Columnas
@onelortiz
Desde que Donald Trump regresó a la Casa Blanca, su estilo de gobierno ha sido más parecido a un episodio de El Aprendiz que a una administración presidencial tradicional. Como en su antiguo reality show, el magnate convertido en político impone condiciones, exige lealtad absoluta y busca humillar públicamente a quienes no cumplen sus expectativas. Su manera de hacer política se basa en la confrontación y en el espectáculo, pero la diferencia es que ahora no se trata de aspirantes a un puesto en su empresa, sino de líderes mundiales, aliados históricos y millones de ciudadanos que ven sus vidas afectadas por sus decisiones.
Al igual que en su programa de televisión, Trump utiliza la estrategia del ultimátum. Con amenazas de aranceles, sanciones y bloqueos comerciales, ha convertido la política internacional en una sala de juntas donde solo él tiene la última palabra. Para él, los acuerdos multilaterales son irrelevantes si no se alinean con su visión personal de "ganar" a toda costa. Su negociación con México en torno al tema migratorio y del fentanilo es un claro ejemplo: con la amenaza de imponer aranceles del 25%, presiona al gobierno mexicano a desplegar la Guardia Nacional, entregar narcotraficantes, en una jugada que dejó claro que en su reality show de la política, no hay espacio para socios, solo para imponerse.
En el ámbito interno, su administración también funcionó bajo la misma lógica. Sus propios funcionarios, incluidos los secretarios de Estado y de Defensa, sabían que bastaba una mala jugada para ser despedidos vía Twitter, sin mayor protocolo que un simple “Estás Despedido!” disfrazado de un escueto comunicado. La lealtad personal era la única moneda de cambio, y aquellos que intentaron contradecirlo –como James Mattis o John Bolton– terminaron en la lista de despedidos, tal como en los episodios de su programa.
Sin embargo, la política no es un juego de televisión.
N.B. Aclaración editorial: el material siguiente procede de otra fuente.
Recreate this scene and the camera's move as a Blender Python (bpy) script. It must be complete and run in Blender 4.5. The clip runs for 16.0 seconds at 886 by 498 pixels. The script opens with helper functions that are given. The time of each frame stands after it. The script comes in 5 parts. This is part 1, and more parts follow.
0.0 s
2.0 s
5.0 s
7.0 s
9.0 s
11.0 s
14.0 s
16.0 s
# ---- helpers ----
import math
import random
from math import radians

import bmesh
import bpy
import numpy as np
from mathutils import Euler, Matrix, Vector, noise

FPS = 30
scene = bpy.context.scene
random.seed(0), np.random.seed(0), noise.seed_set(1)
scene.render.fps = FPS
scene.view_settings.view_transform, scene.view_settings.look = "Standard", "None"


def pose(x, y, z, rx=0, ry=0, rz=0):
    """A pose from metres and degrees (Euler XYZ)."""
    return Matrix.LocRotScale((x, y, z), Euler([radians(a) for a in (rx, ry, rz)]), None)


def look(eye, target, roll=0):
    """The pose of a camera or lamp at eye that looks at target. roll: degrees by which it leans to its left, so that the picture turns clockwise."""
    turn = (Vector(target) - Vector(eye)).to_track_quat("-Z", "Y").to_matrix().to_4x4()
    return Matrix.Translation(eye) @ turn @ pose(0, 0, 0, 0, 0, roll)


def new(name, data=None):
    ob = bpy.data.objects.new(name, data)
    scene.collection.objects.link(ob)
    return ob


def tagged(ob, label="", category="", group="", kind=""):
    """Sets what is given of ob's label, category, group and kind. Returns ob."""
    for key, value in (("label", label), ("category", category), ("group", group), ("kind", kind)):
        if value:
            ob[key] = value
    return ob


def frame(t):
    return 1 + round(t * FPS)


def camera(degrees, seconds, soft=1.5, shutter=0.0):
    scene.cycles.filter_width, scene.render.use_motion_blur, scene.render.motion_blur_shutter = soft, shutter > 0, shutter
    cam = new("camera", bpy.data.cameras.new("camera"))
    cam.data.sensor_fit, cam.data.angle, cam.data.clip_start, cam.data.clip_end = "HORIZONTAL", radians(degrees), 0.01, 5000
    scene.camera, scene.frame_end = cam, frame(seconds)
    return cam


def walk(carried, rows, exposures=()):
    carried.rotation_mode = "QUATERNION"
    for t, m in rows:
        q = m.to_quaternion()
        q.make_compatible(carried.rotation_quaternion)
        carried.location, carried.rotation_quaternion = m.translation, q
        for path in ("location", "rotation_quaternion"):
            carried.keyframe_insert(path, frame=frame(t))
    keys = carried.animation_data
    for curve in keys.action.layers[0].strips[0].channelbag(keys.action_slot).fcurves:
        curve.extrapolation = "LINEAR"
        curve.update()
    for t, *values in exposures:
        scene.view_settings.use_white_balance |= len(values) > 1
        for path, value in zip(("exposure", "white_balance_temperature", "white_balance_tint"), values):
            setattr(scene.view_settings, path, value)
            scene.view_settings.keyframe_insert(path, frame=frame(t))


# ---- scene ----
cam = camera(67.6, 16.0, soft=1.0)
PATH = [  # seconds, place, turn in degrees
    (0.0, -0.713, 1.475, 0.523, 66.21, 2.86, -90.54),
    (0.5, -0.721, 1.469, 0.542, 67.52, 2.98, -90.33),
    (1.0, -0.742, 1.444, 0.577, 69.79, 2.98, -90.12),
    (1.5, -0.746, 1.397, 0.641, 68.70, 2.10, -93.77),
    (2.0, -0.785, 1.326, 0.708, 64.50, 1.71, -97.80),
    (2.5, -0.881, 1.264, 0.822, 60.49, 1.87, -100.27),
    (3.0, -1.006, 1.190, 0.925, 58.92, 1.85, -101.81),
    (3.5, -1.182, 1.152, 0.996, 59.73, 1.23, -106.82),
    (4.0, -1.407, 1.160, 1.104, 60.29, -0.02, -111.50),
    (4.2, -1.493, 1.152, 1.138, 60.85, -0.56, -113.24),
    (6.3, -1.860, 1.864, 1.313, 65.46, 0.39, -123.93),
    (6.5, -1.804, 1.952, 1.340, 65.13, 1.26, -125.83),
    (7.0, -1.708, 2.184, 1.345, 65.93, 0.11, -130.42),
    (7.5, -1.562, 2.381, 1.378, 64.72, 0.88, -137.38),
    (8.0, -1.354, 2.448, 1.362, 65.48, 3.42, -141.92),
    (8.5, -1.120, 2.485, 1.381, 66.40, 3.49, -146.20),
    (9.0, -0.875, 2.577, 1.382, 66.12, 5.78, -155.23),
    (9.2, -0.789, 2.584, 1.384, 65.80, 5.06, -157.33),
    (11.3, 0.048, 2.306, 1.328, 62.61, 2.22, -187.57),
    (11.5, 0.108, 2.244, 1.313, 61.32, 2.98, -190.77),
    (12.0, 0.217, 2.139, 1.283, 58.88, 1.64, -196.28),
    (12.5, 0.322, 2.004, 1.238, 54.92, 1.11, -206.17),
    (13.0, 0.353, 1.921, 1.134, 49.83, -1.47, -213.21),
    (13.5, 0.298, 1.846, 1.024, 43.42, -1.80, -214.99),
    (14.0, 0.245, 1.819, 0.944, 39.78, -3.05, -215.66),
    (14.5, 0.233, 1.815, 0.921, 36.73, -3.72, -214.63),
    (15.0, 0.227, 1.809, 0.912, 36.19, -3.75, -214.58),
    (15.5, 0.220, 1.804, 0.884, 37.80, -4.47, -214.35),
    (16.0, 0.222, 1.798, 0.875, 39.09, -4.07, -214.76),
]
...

En el mundo real, las decisiones de un presidente tienen consecuencias que van mucho más allá del rating. La comunidad internacional no es un panel de empleados esperando su veredicto, y los países no son simples concursantes que buscan su aprobación. Trump nunca entendió que el liderazgo requiere algo más que frases pegajosas y posturas teatrales. Gobernar no es un espectáculo, y mucho menos un monólogo en el que solo su voz cuenta.
Al final, alguien tendrá que recordarle a Donald Trump que la Casa Blanca no es un set de televisión y que, para bien de Estados Unidos y del mundo, su reality show ya debería haber terminado. Ya empezo Ucrania con ese baño de realidad. ¿Quién sigue? Eso pienso yo, usted qué opina. La política es de bronce.